Going beyond ‘tolerance’

How to work with people you don't really like!

Volume 114, No. 6June, 2014

Siena Shundi, LCSW-R
Siena Shundi, LCSW-R

Siena Shundi, LCSW-R

The office of the Musicians’ Assistance Program is your one-stop shop for musicians’ health. We offer counseling – both one-on-one and in groups – as well as information on all kinds of social services, including health insurance, housing, food stamps and more. All services are free to Local 802 members. Contact us at or (212) 397-4802.

As musicians, we often have to work in very diverse groups – often in close quarters. Getting along with others is crucial: it can be the difference between getting a gig or not and it often fuels the motor behind our careers. Conflicts and misunderstandings can take the music off track and even end up with someone getting fired. All of those individual quirks that make musicians great can also cause annoyances and even downright dysfunction in a group setting.

So what can we all do? Today I’m going to discuss some general tips on how to go beyond mere “tolerance” of others and work towards being able to smooth your relationships and networks so that the music can go on.

Do we even need to be in groups? Why not just work independently?

First let’s start with the obvious – musicians really need each other. Collaborations are part of the creative process, even if it’s just sharing your work for feedback. Many of us need to hire others or be hired. That depends on cultivating relationships. Whatever fantasies we have about working strictly alone have long ago been broken by economics, technology and culture. Keeping your finger on the pulse requires that you be in touch with others. Burning bridges can shorten the already short list of opportunities in the future.

Anyway, belonging to a group is part of the social need of human beings. It gives us a sense of identity and security in our intimate relationships.
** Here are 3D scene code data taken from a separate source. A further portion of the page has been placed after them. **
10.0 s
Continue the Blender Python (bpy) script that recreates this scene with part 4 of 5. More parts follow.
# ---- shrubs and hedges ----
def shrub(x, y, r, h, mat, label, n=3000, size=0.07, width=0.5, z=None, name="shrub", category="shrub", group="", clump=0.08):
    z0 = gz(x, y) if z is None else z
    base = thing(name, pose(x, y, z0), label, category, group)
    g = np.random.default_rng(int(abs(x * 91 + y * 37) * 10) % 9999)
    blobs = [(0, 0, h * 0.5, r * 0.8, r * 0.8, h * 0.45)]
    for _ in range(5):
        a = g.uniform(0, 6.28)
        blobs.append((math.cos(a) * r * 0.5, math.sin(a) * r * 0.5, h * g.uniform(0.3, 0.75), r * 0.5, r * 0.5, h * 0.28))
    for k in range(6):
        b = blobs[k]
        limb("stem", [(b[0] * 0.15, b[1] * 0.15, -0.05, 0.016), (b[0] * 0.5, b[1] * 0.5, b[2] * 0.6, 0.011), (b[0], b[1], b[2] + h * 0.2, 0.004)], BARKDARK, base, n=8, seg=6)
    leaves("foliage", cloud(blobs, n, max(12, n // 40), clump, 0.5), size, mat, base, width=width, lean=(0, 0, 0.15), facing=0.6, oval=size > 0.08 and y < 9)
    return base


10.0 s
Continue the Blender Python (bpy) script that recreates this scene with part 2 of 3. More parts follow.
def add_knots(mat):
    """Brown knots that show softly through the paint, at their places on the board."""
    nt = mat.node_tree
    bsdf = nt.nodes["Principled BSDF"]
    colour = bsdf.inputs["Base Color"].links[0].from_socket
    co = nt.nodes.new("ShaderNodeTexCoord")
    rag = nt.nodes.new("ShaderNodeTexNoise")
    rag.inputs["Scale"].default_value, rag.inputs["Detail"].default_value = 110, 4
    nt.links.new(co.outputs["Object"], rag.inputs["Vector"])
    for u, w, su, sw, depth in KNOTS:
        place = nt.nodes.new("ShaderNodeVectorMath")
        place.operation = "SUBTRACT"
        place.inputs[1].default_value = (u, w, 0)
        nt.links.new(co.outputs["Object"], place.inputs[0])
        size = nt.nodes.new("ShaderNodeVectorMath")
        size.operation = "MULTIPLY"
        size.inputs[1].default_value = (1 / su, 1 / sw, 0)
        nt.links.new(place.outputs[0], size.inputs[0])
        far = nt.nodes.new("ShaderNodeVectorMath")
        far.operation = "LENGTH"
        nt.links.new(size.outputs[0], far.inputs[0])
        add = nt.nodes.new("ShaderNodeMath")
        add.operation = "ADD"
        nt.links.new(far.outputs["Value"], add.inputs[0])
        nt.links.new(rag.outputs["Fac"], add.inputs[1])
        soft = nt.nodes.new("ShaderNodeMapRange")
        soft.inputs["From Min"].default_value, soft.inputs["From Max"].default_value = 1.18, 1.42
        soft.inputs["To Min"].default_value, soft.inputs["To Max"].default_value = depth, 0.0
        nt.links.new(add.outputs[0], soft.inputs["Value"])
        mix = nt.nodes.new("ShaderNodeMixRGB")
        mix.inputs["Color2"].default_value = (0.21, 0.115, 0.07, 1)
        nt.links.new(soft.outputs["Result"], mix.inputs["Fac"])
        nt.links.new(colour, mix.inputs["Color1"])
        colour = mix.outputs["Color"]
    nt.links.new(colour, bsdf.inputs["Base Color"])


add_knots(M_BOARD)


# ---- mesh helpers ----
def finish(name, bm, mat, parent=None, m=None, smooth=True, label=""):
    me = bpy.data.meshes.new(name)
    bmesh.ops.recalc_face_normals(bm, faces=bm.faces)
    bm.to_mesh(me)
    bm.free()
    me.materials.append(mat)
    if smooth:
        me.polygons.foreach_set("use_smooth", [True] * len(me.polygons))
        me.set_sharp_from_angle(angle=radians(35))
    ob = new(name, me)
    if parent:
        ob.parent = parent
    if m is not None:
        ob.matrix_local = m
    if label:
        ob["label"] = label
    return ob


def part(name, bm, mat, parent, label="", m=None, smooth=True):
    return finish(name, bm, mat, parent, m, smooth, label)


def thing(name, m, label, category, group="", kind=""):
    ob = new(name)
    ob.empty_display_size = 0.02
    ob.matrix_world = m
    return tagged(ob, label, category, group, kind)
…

In Abraham Maslow’s hierarchy of needs, “belonging to a group” is right above food and shelter. That higher pursuit of art and beauty that artists strive to get a taste of? It rests on the shoulders of support from others. We can’t do it alone.

Why can’t we all get along?

Bigotry is out there. Racism, homophobia, misogyny, classism, ageism – you name it, many people in the world have prejudices based on life experience and darker forces that exist in the human psyche. Social psychologists have long studied prejudice and why it happens. Essentially our individual traits compel us to identify with a group most like us. This force acts as a mechanism to protect our identity. When we encounter an individual with different traits, we make a quick judgment. Most of the time we are driven to assign a “good” label to our own trait and “bad” to somebody different. Our need to belong to our own group and our own identity is reinforced.

However, we cannot choose whom we work with and control who is in the world around us. Since musicians increasingly need each other and as the world grows smaller, our ability to work with diversity is going to be more and more essential. Much of our success will come down to effort and understanding.

How in the world do I work with someone who’s so different?

“Tolerance” is a word that is thrown around a lot when it comes to working with diversity. When you think about it, some amount of emotional tolerance is important in relationships in regard to working through conflict and differences. You can’t really hear what your colleague is saying in order to get the work done when you are immersed in deep rage or anxiety. Taking a few breaths and being able to recognize your own feelings are essential first steps in tolerating conflict in order to communicate.

However, depending on tolerance alone is a real problem because the basic premise is that you are merely putting up with someone different from you. You are not really looking at or embracing what the differences are and how they can be valid for someone else. When you’re only being tolerant it’s still easy to be judgmental. Being too judgmental acts as a kind of blind spot where you are now only learning what you want to learn and overlooking how being or thinking different doesn’t have to be the same as wrong.

When you allow yourself to go beyond tolerance and work towards trying to understand someone else’s experience, you’re able to grasp that incredibly important task of empathy – being able to put yourself in someone else’s shoes. When one feels empathy from another, everyone feels less alone and more cohesive. This, in effect, is the agent of change that allows differences to come together and move forward. Everyone learns and therefore everyone wins.

O.K., that’s all so much easier said than done. What if the damage is already there?

Most of us were taught as kids that apologizing is the socially correct way to react to get forgiveness and resolve conflict. Sometimes, though, an apology can be experienced as an empty way to close the dialogue or as an insincere gesture. Why is that? Well, yes…sometimes we may not be sincere when we apologize. But it’s worth the work to think through what you are really trying to do, to make the apology more effective. Even if we may have some residual bad feelings, taking responsibility for our own actions is the most commonly missed opportunity in apologizing. You might surprise yourself in how it allows you to let go. Two important questions:

  1. Why are you apologizing? How did it hurt the other person? “I’m sorry because I hurt your feelings and that was wrong.”
  2. What are you going to try to do differently in the future? How are you going to change? “In the future, I’ll work on keeping mean thoughts to myself.”

It’s amazingly powerful to apologize with intent. Try it sometime. The next conflict you have with a co-worker or even a loved one, don’t just apologize but tell them the why and how. I guarantee you’ll get a more effective resolution. Even better, if you are the one who is receiving the apology, remember to go beyond tolerance.